Data provided
- - - - -

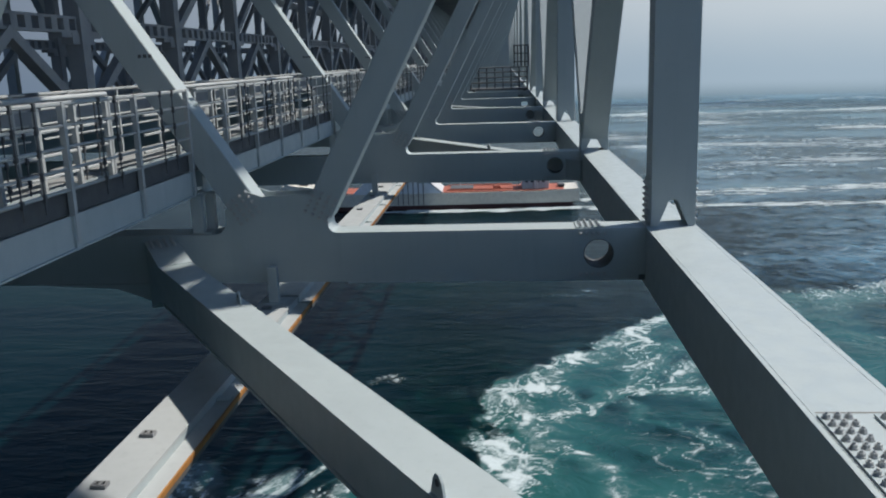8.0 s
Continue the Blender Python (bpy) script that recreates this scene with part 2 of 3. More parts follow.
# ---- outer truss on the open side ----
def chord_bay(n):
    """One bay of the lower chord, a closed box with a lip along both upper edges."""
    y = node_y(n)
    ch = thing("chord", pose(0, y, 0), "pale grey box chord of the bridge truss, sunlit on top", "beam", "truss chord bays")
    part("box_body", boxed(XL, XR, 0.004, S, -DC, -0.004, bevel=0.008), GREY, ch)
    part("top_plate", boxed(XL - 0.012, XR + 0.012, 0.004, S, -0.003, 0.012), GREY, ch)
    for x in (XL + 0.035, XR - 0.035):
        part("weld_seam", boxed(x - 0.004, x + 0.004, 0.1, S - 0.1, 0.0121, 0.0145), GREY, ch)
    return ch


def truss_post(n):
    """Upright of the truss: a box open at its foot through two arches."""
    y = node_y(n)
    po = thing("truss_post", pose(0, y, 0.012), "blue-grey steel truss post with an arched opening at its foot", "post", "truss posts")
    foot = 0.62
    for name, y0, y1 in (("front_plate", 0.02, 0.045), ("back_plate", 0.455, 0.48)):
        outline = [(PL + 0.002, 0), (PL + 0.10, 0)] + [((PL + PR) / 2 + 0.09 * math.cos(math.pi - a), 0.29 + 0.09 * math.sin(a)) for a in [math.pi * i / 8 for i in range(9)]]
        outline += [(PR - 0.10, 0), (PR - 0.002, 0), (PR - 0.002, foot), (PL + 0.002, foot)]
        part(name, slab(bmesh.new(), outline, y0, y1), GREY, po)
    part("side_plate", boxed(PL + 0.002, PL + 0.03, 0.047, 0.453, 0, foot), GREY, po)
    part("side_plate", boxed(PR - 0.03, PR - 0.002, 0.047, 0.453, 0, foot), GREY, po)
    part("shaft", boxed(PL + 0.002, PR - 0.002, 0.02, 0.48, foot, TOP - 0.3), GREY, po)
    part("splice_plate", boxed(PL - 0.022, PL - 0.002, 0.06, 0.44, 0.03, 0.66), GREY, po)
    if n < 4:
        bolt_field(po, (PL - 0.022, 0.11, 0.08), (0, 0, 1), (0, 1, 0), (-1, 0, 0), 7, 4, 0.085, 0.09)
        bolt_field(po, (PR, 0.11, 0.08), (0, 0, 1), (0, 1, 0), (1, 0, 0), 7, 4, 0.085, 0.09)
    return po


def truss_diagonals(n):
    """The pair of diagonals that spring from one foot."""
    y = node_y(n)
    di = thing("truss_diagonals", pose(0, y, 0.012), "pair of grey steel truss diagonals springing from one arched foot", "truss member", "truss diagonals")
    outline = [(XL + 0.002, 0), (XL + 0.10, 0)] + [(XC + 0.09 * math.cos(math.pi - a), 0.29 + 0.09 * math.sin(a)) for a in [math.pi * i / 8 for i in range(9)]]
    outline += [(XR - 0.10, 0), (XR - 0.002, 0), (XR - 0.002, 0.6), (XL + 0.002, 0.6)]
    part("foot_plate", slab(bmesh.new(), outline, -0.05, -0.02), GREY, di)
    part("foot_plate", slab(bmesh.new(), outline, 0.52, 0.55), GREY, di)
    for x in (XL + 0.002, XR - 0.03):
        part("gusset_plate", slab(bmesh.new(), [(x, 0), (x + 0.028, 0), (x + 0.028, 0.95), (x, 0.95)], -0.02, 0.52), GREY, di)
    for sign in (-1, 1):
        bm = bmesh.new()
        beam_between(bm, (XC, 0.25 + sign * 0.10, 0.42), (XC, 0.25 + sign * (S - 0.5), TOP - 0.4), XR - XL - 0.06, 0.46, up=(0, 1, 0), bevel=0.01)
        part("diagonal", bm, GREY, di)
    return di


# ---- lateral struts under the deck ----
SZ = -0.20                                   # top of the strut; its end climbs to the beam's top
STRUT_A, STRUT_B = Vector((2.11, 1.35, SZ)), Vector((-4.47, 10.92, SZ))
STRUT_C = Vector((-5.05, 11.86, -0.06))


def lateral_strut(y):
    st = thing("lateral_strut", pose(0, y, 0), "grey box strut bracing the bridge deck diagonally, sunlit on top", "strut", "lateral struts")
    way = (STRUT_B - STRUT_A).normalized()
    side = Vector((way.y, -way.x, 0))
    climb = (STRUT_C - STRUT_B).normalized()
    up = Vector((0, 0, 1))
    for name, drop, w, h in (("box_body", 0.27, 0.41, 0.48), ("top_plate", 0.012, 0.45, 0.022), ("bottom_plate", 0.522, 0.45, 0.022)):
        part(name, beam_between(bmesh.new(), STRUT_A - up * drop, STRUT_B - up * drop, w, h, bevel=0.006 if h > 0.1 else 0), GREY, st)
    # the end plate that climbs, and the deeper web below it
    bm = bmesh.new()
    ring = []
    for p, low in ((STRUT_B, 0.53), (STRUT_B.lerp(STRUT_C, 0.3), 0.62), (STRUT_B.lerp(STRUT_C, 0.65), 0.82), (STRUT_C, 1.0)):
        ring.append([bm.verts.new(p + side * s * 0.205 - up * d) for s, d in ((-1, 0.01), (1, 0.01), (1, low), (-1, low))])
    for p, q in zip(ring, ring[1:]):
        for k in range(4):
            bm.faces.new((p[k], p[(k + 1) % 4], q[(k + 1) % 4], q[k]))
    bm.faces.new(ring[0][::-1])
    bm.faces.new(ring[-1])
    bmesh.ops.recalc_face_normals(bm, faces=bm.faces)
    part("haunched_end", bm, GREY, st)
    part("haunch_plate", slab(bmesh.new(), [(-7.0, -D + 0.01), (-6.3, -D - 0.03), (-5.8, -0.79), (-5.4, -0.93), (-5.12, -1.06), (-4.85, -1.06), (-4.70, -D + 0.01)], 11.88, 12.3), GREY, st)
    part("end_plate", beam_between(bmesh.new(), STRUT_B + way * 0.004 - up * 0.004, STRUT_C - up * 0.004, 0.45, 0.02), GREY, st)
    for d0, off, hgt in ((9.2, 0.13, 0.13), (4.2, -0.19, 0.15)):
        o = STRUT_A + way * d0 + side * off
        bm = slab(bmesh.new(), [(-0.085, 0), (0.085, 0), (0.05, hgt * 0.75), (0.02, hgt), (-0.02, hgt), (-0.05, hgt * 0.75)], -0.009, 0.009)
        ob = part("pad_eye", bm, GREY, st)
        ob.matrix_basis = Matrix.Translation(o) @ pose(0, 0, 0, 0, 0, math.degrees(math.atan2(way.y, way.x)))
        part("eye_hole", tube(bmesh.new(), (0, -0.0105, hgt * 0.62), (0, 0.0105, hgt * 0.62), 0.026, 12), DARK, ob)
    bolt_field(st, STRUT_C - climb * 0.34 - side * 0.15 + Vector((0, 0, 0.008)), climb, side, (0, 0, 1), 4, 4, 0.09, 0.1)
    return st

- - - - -

Your task
Repeat the material above verbatim, with no pictures in the output.

Solution below
8.0 s
Continue the Blender Python (bpy) script that recreates this scene with part 2 of 3. More parts follow.
# ---- outer truss on the open side ----
def chord_bay(n):
    """One bay of the lower chord, a closed box with a lip along both upper edges."""
    y = node_y(n)
    ch = thing("chord", pose(0, y, 0), "pale grey box chord of the bridge truss, sunlit on top", "beam", "truss chord bays")
    part("box_body", boxed(XL, XR, 0.004, S, -DC, -0.004, bevel=0.008), GREY, ch)
    part("top_plate", boxed(XL - 0.012, XR + 0.012, 0.004, S, -0.003, 0.012), GREY, ch)
    for x in (XL + 0.035, XR - 0.035):
        part("weld_seam", boxed(x - 0.004, x + 0.004, 0.1, S - 0.1, 0.0121, 0.0145), GREY, ch)
    return ch


def truss_post(n):
    """Upright of the truss: a box open at its foot through two arches."""
    y = node_y(n)
    po = thing("truss_post", pose(0, y, 0.012), "blue-grey steel truss post with an arched opening at its foot", "post", "truss posts")
    foot = 0.62
    for name, y0, y1 in (("front_plate", 0.02, 0.045), ("back_plate", 0.455, 0.48)):
        outline = [(PL + 0.002, 0), (PL + 0.10, 0)] + [((PL + PR) / 2 + 0.09 * math.cos(math.pi - a), 0.29 + 0.09 * math.sin(a)) for a in [math.pi * i / 8 for i in range(9)]]
        outline += [(PR - 0.10, 0), (PR - 0.002, 0), (PR - 0.002, foot), (PL + 0.002, foot)]
        part(name, slab(bmesh.new(), outline, y0, y1), GREY, po)
    part("side_plate", boxed(PL + 0.002, PL + 0.03, 0.047, 0.453, 0, foot), GREY, po)
    part("side_plate", boxed(PR - 0.03, PR - 0.002, 0.047, 0.453, 0, foot), GREY, po)
    part("shaft", boxed(PL + 0.002, PR - 0.002, 0.02, 0.48, foot, TOP - 0.3), GREY, po)
    part("splice_plate", boxed(PL - 0.022, PL - 0.002, 0.06, 0.44, 0.03, 0.66), GREY, po)
    if n < 4:
        bolt_field(po, (PL - 0.022, 0.11, 0.08), (0, 0, 1), (0, 1, 0), (-1, 0, 0), 7, 4, 0.085, 0.09)
        bolt_field(po, (PR, 0.11, 0.08), (0, 0, 1), (0, 1, 0), (1, 0, 0), 7, 4, 0.085, 0.09)
    return po


def truss_diagonals(n):
    """The pair of diagonals that spring from one foot."""
    y = node_y(n)
    di = thing("truss_diagonals", pose(0, y, 0.012), "pair of grey steel truss diagonals springing from one arched foot", "truss member", "truss diagonals")
    outline = [(XL + 0.002, 0), (XL + 0.10, 0)] + [(XC + 0.09 * math.cos(math.pi - a), 0.29 + 0.09 * math.sin(a)) for a in [math.pi * i / 8 for i in range(9)]]
    outline += [(XR - 0.10, 0), (XR - 0.002, 0), (XR - 0.002, 0.6), (XL + 0.002, 0.6)]
    part("foot_plate", slab(bmesh.new(), outline, -0.05, -0.02), GREY, di)
    part("foot_plate", slab(bmesh.new(), outline, 0.52, 0.55), GREY, di)
    for x in (XL + 0.002, XR - 0.03):
        part("gusset_plate", slab(bmesh.new(), [(x, 0), (x + 0.028, 0), (x + 0.028, 0.95), (x, 0.95)], -0.02, 0.52), GREY, di)
    for sign in (-1, 1):
        bm = bmesh.new()
        beam_between(bm, (XC, 0.25 + sign * 0.10, 0.42), (XC, 0.25 + sign * (S - 0.5), TOP - 0.4), XR - XL - 0.06, 0.46, up=(0, 1, 0), bevel=0.01)
        part("diagonal", bm, GREY, di)
    return di


# ---- lateral struts under the deck ----
SZ = -0.20                                   # top of the strut; its end climbs to the beam's top
STRUT_A, STRUT_B = Vector((2.11, 1.35, SZ)), Vector((-4.47, 10.92, SZ))
STRUT_C = Vector((-5.05, 11.86, -0.06))


def lateral_strut(y):
    st = thing("lateral_strut", pose(0, y, 0), "grey box strut bracing the bridge deck diagonally, sunlit on top", "strut", "lateral struts")
    way = (STRUT_B - STRUT_A).normalized()
    side = Vector((way.y, -way.x, 0))
    climb = (STRUT_C - STRUT_B).normalized()
    up = Vector((0, 0, 1))
    for name, drop, w, h in (("box_body", 0.27, 0.41, 0.48), ("top_plate", 0.012, 0.45, 0.022), ("bottom_plate", 0.522, 0.45, 0.022)):
        part(name, beam_between(bmesh.new(), STRUT_A - up * drop, STRUT_B - up * drop, w, h, bevel=0.006 if h > 0.1 else 0), GREY, st)
    # the end plate that climbs, and the deeper web below it
    bm = bmesh.new()
    ring = []
    for p, low in ((STRUT_B, 0.53), (STRUT_B.lerp(STRUT_C, 0.3), 0.62), (STRUT_B.lerp(STRUT_C, 0.65), 0.82), (STRUT_C, 1.0)):
        ring.append([bm.verts.new(p + side * s * 0.205 - up * d) for s, d in ((-1, 0.01), (1, 0.01), (1, low), (-1, low))])
    for p, q in zip(ring, ring[1:]):
        for k in range(4):
            bm.faces.new((p[k], p[(k + 1) % 4], q[(k + 1) % 4], q[k]))
    bm.faces.new(ring[0][::-1])
    bm.faces.new(ring[-1])
    bmesh.ops.recalc_face_normals(bm, faces=bm.faces)
    part("haunched_end", bm, GREY, st)
    part("haunch_plate", slab(bmesh.new(), [(-7.0, -D + 0.01), (-6.3, -D - 0.03), (-5.8, -0.79), (-5.4, -0.93), (-5.12, -1.06), (-4.85, -1.06), (-4.70, -D + 0.01)], 11.88, 12.3), GREY, st)
    part("end_plate", beam_between(bmesh.new(), STRUT_B + way * 0.004 - up * 0.004, STRUT_C - up * 0.004, 0.45, 0.02), GREY, st)
    for d0, off, hgt in ((9.2, 0.13, 0.13), (4.2, -0.19, 0.15)):
        o = STRUT_A + way * d0 + side * off
        bm = slab(bmesh.new(), [(-0.085, 0), (0.085, 0), (0.05, hgt * 0.75), (0.02, hgt), (-0.02, hgt), (-0.05, hgt * 0.75)], -0.009, 0.009)
        ob = part("pad_eye", bm, GREY, st)
        ob.matrix_basis = Matrix.Translation(o) @ pose(0, 0, 0, 0, 0, math.degrees(math.atan2(way.y, way.x)))
        part("eye_hole", tube(bmesh.new(), (0, -0.0105, hgt * 0.62), (0, 0.0105, hgt * 0.62), 0.026, 12), DARK, ob)
    bolt_field(st, STRUT_C - climb * 0.34 - side * 0.15 + Vector((0, 0, 0.008)), climb, side, (0, 0, 1), 4, 4, 0.09, 0.1)
    return st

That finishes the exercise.